* _Task inputs_:

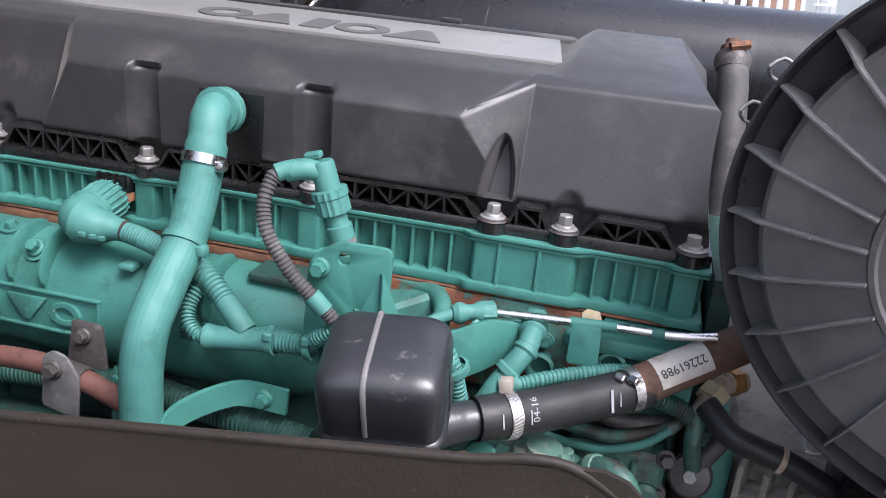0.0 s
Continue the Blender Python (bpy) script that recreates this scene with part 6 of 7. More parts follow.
def build_steering():
    t = thing("steering_fluid_reservoir", (0.225, -0.222, 0.96), "black plastic fluid reservoir with two screw caps", "reservoir")
    c = Vector((0.206, -0.219, 0.0))
    part("jar", lathe([(r * 1.12, z) for r, z in ((0.052, 0.955), (0.060, 0.965), (0.0635, 1.000), (0.0635, 1.060), (0.0660, 1.062), (0.0660, 1.067), (0.0630, 1.069), (0.0610, 1.085), (0.0520, 1.098), (0.0430, 1.101), (0, 1.101))], c, (0, 0, 1), 40), JAR_PLASTIC, t)
    cap = part("cap", lathe([(0.0440, 1.099), (0.0440, 1.104), (0.0462, 1.105), (0.0462, 1.120), (0.0440, 1.1235), (0.0400, 1.1250), (0.0385, 1.1240), (0.034, 1.1262), (0, 1.1280)], c + Vector((-0.010, -0.002, 0)), (0, 0, 1), 48, squash=lambda a: 1 + 0.012 * (1 if math.sin(8 * a) > 0.85 else 0)), RUBBER, t, "dusty black ribbed screw cap")
    for a in range(9):
        part("grip", placed(box(0.0440, 0.0485, -0.0045, 0.0045, 1.1030, 1.1215, 0.0015), Matrix.Translation(c + Vector((-0.010, -0.002, 0))) @ Matrix.Rotation(a * math.pi / 4.5 + 0.3, 4, "Z")), RUBBER, cap)
    part("cap_ridge", placed(box(-0.036, 0.036, -0.0016, 0.0016, 1.1268, 1.1290, 0.0008, 1), Matrix.Translation(c + Vector((-0.010, -0.002, 0))) @ Matrix.Rotation(0.9, 4, "Z")), RUBBER, cap)
    part("cap_mark", lathe([(0.010, 1.1274), (0.010, 1.1288), (0.008, 1.1288), (0.008, 1.1274)], c + Vector((-0.004, -0.014, 0)), (0, 0, 1), 24), BLACK, cap)
    part("small_cap", lathe([(0.019, 1.090), (0.019, 1.100), (0.0165, 1.101), (0.0165, 1.118), (0.015, 1.121), (0, 1.1215)], (0.254, -0.226, 0), (0, 0, 1), 28), RUBBER, t, "small grey-black cap")
    ring_band(t, "strap", (0.206, -0.219, 1.035), (0.05, 0, 1), 0.0714, 0.005, OILY, 0.0012, "thin dark steel strap")
    ring_band(t, "strap", (0.206, -0.219, 0.998), (0.05, 0, 1), 0.0714, 0.012, RUBBER, 0.0014)
    part("strap_lug", box(0.268, 0.288, -0.285, -0.262, 1.010, 1.030, 0.002), OILY, t)


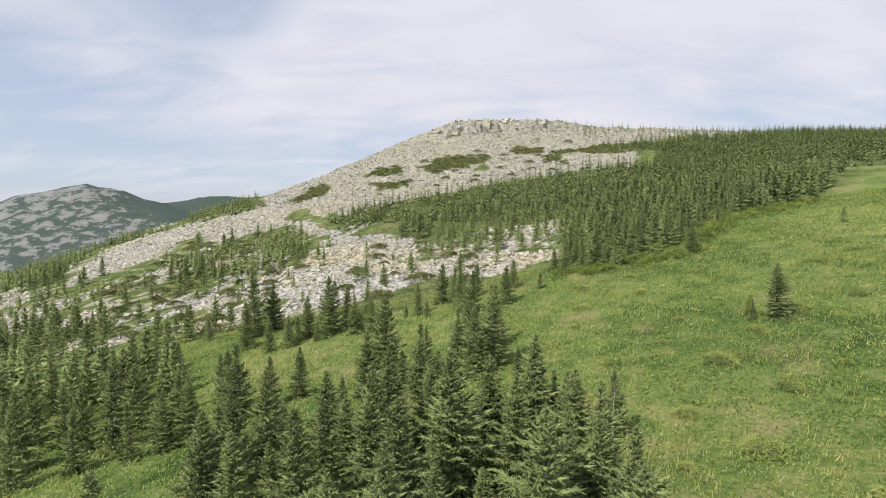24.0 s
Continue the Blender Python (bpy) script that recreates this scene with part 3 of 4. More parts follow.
MID_SPRUCES = [spruce(21, 6.0, 1.55, 0.26, 0.19, 0.17, 0.060, 2, 0.12, SPRUCE), spruce(22, 6.0, 1.75, 0.26, 0.19, 0.17, 0.060, 2, 0.12, SPRUCE), spruce(23, 6.0, 1.45, 0.27, 0.19, 0.17, 0.060, 2, 0.12, SPRUCE), spruce(24, 6.0, 1.8, 0.26, 0.19, 0.17, 0.060, 2, 0.12, SPRUCE, sparse_top=0.5)]
YOUNG = [spruce(31, 3.0, 0.9, 0.17, 0.11, 0.10, 0.028, 4, 0.05, FRESH, "young_spruce"), spruce(32, 3.0, 0.78, 0.18, 0.11, 0.10, 0.028, 4, 0.05, SPRUCE, "young_spruce")]
SAPLING = spruce(33, 3.0, 0.62, 0.20, 0.10, 0.09, 0.008, 18, 0.026, FRESH, "young_spruce", fill=0.8, bare=0.08)
FAR_SPRUCES = [spruce(41, 6.0, 1.6, 0.36, 0.28, 0.0, 0.11, 2, 0.2, SPRUCE), spruce(42, 6.0, 1.75, 0.36, 0.28, 0.0, 0.11, 2, 0.2, SPRUCE), spruce(43, 6.0, 1.45, 0.38, 0.28, 0.0, 0.11, 2, 0.2, SPRUCE)]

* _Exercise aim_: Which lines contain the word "script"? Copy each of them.

* _Response to the task_:
Continue the Blender Python (bpy) script that recreates this scene with part 6 of 7. More parts follow.
Continue the Blender Python (bpy) script that recreates this scene with part 3 of 4. More parts follow.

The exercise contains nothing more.